▸ Task instructions
Retype, exactly as they stand, the lines from the start of the data to the line that contains "pose from metres", both ends included. Leave the pictures out.

►

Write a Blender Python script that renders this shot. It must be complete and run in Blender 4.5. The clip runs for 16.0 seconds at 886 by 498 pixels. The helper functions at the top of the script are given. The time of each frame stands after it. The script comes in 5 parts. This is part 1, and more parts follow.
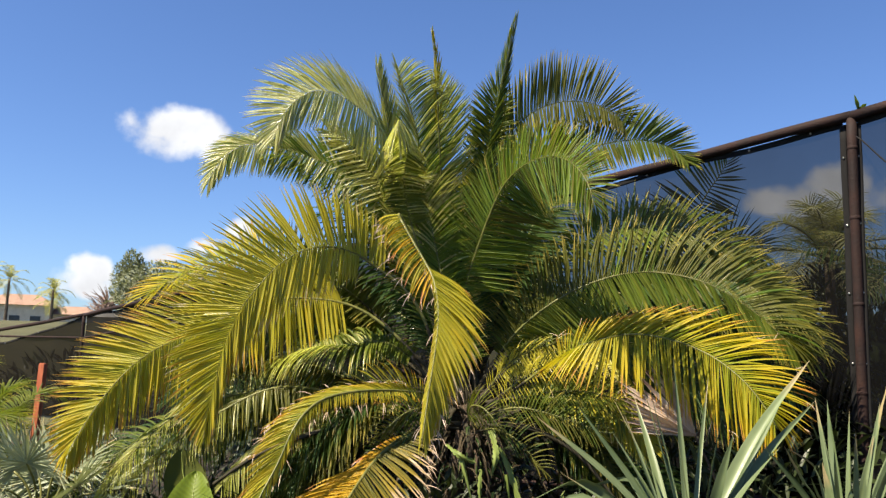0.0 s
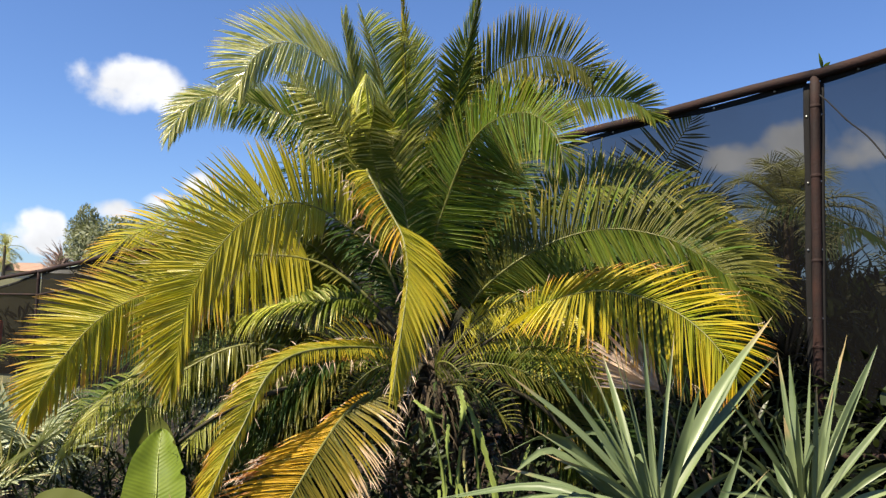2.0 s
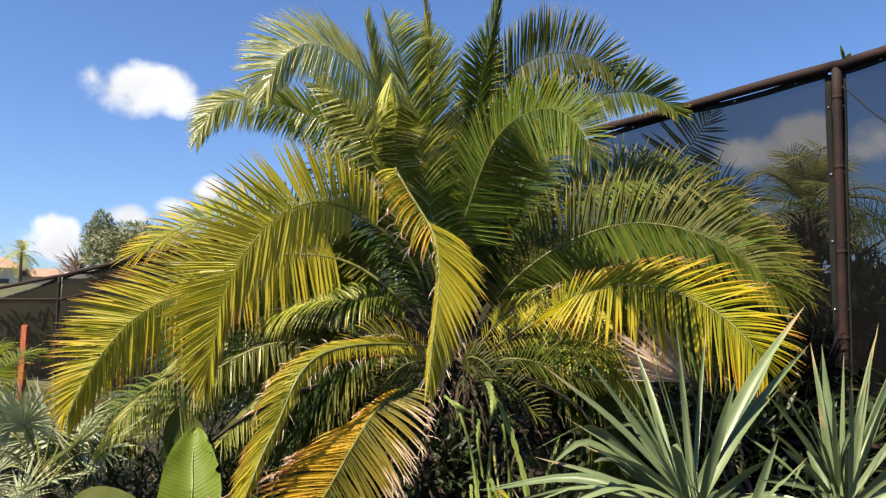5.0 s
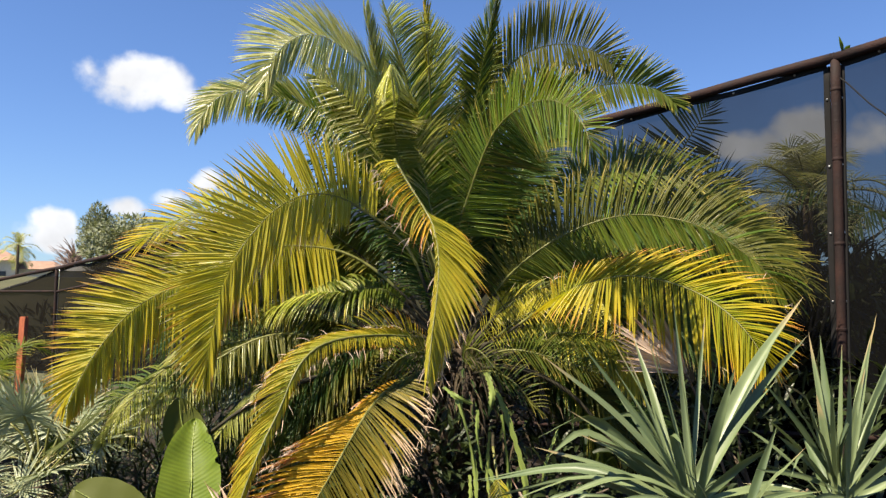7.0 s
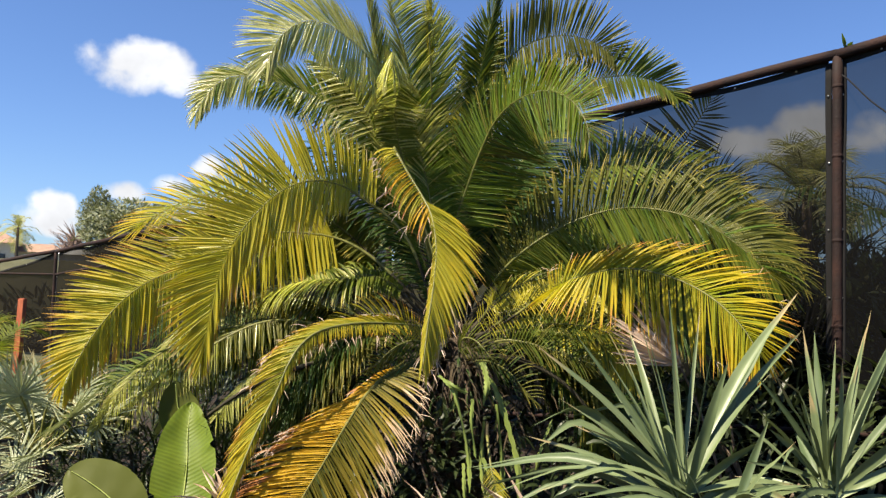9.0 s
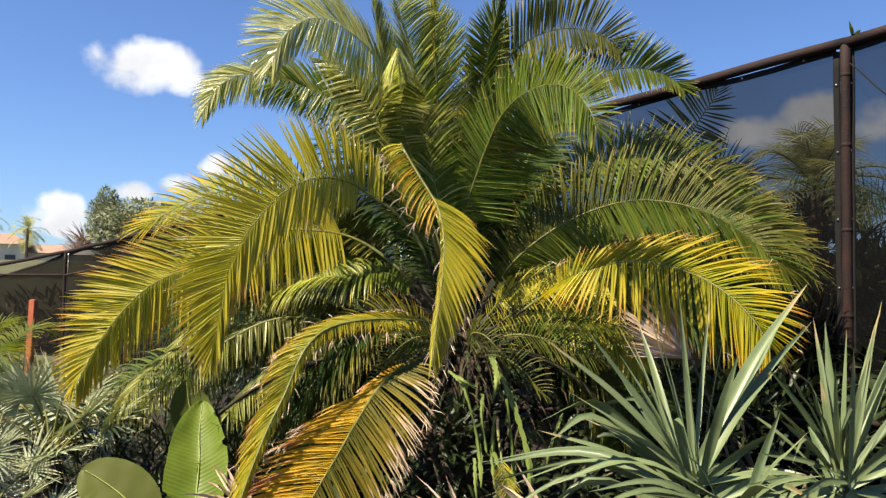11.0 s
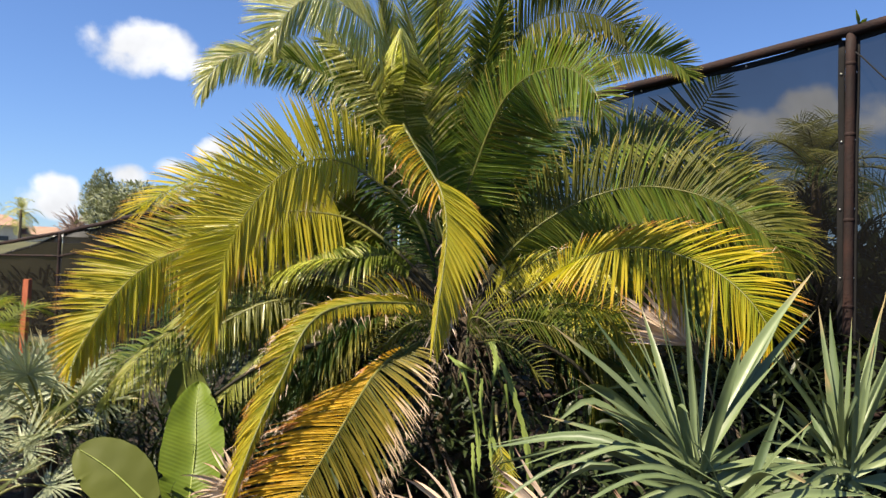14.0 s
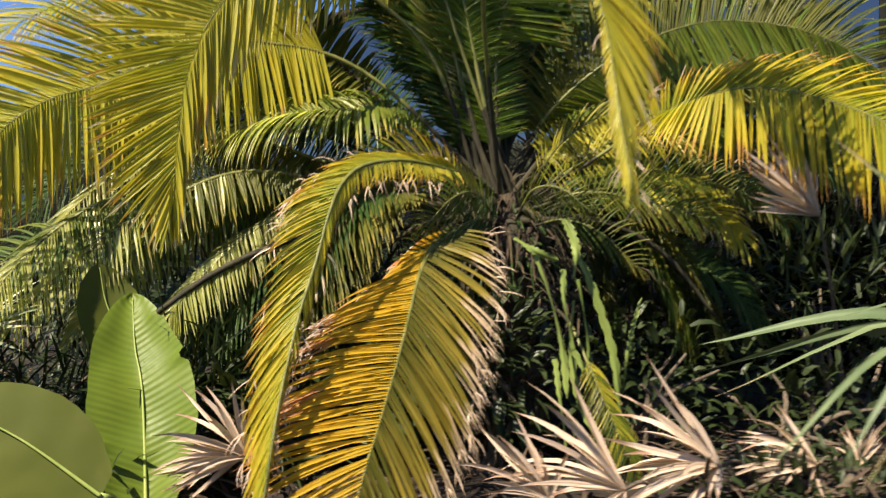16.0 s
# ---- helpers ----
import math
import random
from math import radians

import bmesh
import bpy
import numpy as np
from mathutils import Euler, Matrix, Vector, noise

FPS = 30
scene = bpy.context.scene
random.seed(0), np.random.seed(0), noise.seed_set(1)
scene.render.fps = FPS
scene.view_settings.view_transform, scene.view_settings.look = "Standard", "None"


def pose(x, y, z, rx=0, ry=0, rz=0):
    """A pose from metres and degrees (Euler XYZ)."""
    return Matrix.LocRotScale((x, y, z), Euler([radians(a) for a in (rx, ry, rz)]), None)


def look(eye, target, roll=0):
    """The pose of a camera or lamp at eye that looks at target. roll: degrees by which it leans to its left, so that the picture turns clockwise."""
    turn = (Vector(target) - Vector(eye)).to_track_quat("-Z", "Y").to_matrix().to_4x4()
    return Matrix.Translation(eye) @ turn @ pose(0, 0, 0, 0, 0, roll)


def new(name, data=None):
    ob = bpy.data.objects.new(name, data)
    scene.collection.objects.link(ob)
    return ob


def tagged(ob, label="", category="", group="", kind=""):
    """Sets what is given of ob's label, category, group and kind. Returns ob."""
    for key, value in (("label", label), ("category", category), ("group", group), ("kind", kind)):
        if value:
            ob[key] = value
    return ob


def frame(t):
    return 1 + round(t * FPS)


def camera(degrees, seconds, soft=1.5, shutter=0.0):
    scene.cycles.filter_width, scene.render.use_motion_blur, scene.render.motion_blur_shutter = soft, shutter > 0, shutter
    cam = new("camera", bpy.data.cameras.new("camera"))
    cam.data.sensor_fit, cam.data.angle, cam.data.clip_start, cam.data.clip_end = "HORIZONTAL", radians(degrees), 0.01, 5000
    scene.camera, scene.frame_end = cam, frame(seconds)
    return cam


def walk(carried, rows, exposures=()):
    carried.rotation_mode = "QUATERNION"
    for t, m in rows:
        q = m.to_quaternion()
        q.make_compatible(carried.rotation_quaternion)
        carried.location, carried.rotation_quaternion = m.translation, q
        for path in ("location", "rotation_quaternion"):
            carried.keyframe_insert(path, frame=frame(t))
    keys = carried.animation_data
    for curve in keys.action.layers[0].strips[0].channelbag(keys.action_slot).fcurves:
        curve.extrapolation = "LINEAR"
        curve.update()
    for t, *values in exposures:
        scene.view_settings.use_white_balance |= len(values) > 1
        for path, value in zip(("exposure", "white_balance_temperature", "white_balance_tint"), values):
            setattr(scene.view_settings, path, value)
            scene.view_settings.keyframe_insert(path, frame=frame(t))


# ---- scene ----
cam = camera(58.1, 16.0, soft=1.35, shutter=0.4)
PATH = [
    (0, (0.000, 0.000, 1.900), (-0.190, 1.973, 2.167), 1.64),
    (0.5, (-0.022, 0.003, 1.908), (-0.201, 1.981, 2.144), 1.97),
    (1, (-0.016, 0.017, 1.896), (-0.192, 2.000, 2.089), 1.88),
    (1.5, (-0.015, 0.020, 1.894), (-0.152, 2.008, 2.069), 1.45),
    (2, (-0.040, 0.024, 1.905), (-0.131, 2.016, 2.065), 1.43),
    (2.5, (-0.059, -0.000, 1.908), (-0.149, 1.992, 2.062), 0.93),
    (3, (-0.073, -0.030, 1.900), (-0.168, 1.962, 2.059), -0.28),
    (3.5, (-0.107, -0.020, 1.893), (-0.206, 1.972, 2.049), 0.12),
    (4, (-0.118, -0.019, 1.892), (-0.243, 1.971, 2.056), 0.37),
    (6.5, (-0.139, -0.022, 1.877), (-0.247, 1.970, 2.019), 0.90),
    (7, (-0.137, -0.023, 1.878), (-0.250, 1.969, 2.018), 0.59),
    (7.5, (-0.124, -0.036, 1.874), (-0.243, 1.956, 2.012), 0.48),
    (8, (-0.127, -0.026, 1.871), (-0.241, 1.966, 1.998), 1.19),
    (8.5, (-0.126, -0.030, 1.869), (-0.238, 1.964, 1.990), 1.70),
    (11, (-0.128, -0.032, 1.871), (-0.259, 1.961, 1.975), 0.87),
    (11.5, (-0.135, -0.028, 1.869), (-0.286, 1.964, 1.972), 0.73),
    (12, (-0.136, -0.026, 1.868), (-0.301, 1.965, 1.967), 0.51),
    (12.5, (-0.134, -0.025, 1.871), (-0.303, 1.965, 1.972), 0.30),
    (13, (-0.129, -0.029, 1.872), (-0.297, 1.961, 1.975), 0.20),
    (13.5, (-0.134, -0.032, 1.871), (-0.293, 1.959, 1.970), 0.12),
    (14, (-0.165, 0.007, 1.847), (-0.282, 2.003, 1.921), 1.69),
    (14.5, (-0.285, 0.265, 1.734), (-0.317, 2.265, 1.773), 3.75),
    (15, (-0.568, 0.629, 1.590), (-0.464, 2.626, 1.603), 2.69),
    (15.5, (-0.927, 0.982, 1.540), (-0.670, 2.965, 1.508), 1.97),
    (16, (-1.274, 1.471, 1.406), (-0.878, 3.431, 1.388), 0.14),
]
walk(cam, [(t, look(eye, target, roll)) for t, eye, target, roll in PATH])

# ---- world, sun, exposure ----
SUN = Vector((-0.45, -0.36, 0.817)).normalized()
world = bpy.data.worlds.new("sky")
scene.world = world
world.use_nodes = True
wn, wl = world.node_tree.nodes, world.node_tree.links
wn.clear()


def link(tree, a, b):
    tree.links.new(a, b)


def math_node(tree, op, a, b=None, clamp=False):
    n = tree.nodes.new("ShaderNodeMath")
    n.operation, n.use_clamp = op, clamp
    for i, v in enumerate((a, b)):
        if v is None:
            continue
        if isinstance(v, (int, float)):
            n.inputs[i].default_value = v
        else:
            tree.links.new(v, n.inputs[i])
    return n.outputs[0]


def build_sky():
    tree = world.node_tree
    out = wn.new("ShaderNodeOutputWorld")
    back = wn.new("ShaderNodeBackground")
    sky = wn.new("ShaderNodeTexSky")
    sky.sky_type, sky.sun_disc = "NISHITA", False
    sky.sun_elevation = math.asin(SUN.z)
    sky.sun_rotation = math.atan2(SUN.x, SUN.y)
    sky.air_density, sky.dust_density, sky.ozone_density = 1.0, 0.4, 2.0
    co = wn.new("ShaderNodeTexCoord")
    # cumulus clouds: soft ellipses in direction space, broken by noise
    noise_a = wn.new("ShaderNodeTexNoise")
    noise_a.inputs["Scale"].default_value, noise_a.inputs["Detail"].default_value = 22.0, 8.0
    link(tree, co.outputs["Generated"], noise_a.inputs["Vector"])
    wob = math_node(tree, "SUBTRACT", noise_a.outputs["Fac"], 0.5)
    total = None
    for az, el, wide, tall, gain in CLOUDS:
        c = Vector((math.sin(radians(az)) * math.cos(radians(el)), math.cos(radians(az)) * math.cos(radians(el)), math.sin(radians(el))))
        east = Vector((math.cos(radians(az)), -math.sin(radians(az)), 0))
        up = east.cross(c)
        terms = []
        for axis, size in ((east, wide), (up, tall)):
            dot = wn.new("ShaderNodeVectorMath")
            dot.operation = "DOT_PRODUCT"
            link(tree, co.outputs["Generated"], dot.inputs[0])
            dot.inputs[1].default_value = axis
            off = math_node(tree, "SUBTRACT", dot.outputs["Value"], axis.dot(c))
            off = math_node(tree, "DIVIDE", off, math.sin(radians(size)))
            if axis is up:
                off = math_node(tree, "MAXIMUM", off, math_node(tree, "MULTIPLY", off, -1.7))
            terms.append(math_node(tree, "MULTIPLY", off, off))
        d = math_node(tree, "ADD", *terms)
        d = math_node(tree, "SUBTRACT", 1.0, d)
        d = math_node(tree, "ADD", d, math_node(tree, "MULTIPLY", wob, 2.6))
        d = math_node(tree, "MULTIPLY", d, gain, clamp=True)
        front = wn.new("ShaderNodeVectorMath")
        front.operation = "DOT_PRODUCT"
        link(tree, co.outputs["Generated"], front.inputs[0])
        front.inputs[1].default_value = c
        d = math_node(tree, "MULTIPLY", d, math_node(tree, "GREATER_THAN", front.outputs["Value"], 0.3))
        total = d if total is None else math_node(tree, "MAXIMUM", total, d)
    smooth = wn.new("ShaderNodeMapRange")
    smooth.interpolation_type = "SMOOTHSTEP"
    link(tree, total, smooth.inputs["Value"])
    mix = wn.new("ShaderNodeMix")
    mix.data_type = "RGBA"
    link(tree, smooth.outputs["Result"], mix.inputs["Factor"])
    tint = wn.new("ShaderNodeMix")
    tint.data_type, tint.blend_type = "RGBA", "MULTIPLY"
    tint.inputs["Factor"].default_value = 1.0
    link(tree, sky.outputs["Color"], tint.inputs["A"])
    tint.inputs["B"].default_value = SKY_TINT
    link(tree, tint.outputs["Result"], mix.inputs["A"])
    soft = wn.new("ShaderNodeTexNoise")
    soft.inputs["Scale"].default_value, soft.inputs["Detail"].default_value = 14.0, 4.0
    link(tree, co.outputs["Generated"], soft.inputs["Vector"])
    shade = wn.new("ShaderNodeMix")
    shade.data_type = "RGBA"
    link(tree, math_node(tree, "MULTIPLY", math_node(tree, "SUBTRACT", soft.outputs["Fac"], 0.35), 3.5, clamp=True), shade.inputs["Factor"])
    shade.inputs["A"].default_value, shade.inputs["B"].default_value = tuple(v * 0.76 for v in CLOUD_COLOUR[:3]) + (1,), CLOUD_COLOUR
    link(tree, shade.outputs["Result"], mix.inputs["B"])
    link(tree, mix.outputs["Result"], back.inputs["Color"])
    back.inputs["Strength"].default_value = SKY_STRENGTH
    link(tree, back.outputs["Background"], out.inputs["Surface"])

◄

▸ Worked solution
Write a Blender Python script that renders this shot. It must be complete and run in Blender 4.5. The clip runs for 16.0 seconds at 886 by 498 pixels. The helper functions at the top of the script are given. The time of each frame stands after it. The script comes in 5 parts. This is part 1, and more parts follow.
0.0 s
2.0 s
5.0 s
7.0 s
9.0 s
11.0 s
14.0 s
16.0 s
# ---- helpers ----
import math
import random
from math import radians

import bmesh
import bpy
import numpy as np
from mathutils import Euler, Matrix, Vector, noise

FPS = 30
scene = bpy.context.scene
random.seed(0), np.random.seed(0), noise.seed_set(1)
scene.render.fps = FPS
scene.view_settings.view_transform, scene.view_settings.look = "Standard", "None"


def pose(x, y, z, rx=0, ry=0, rz=0):
    """A pose from metres and degrees (Euler XYZ)."""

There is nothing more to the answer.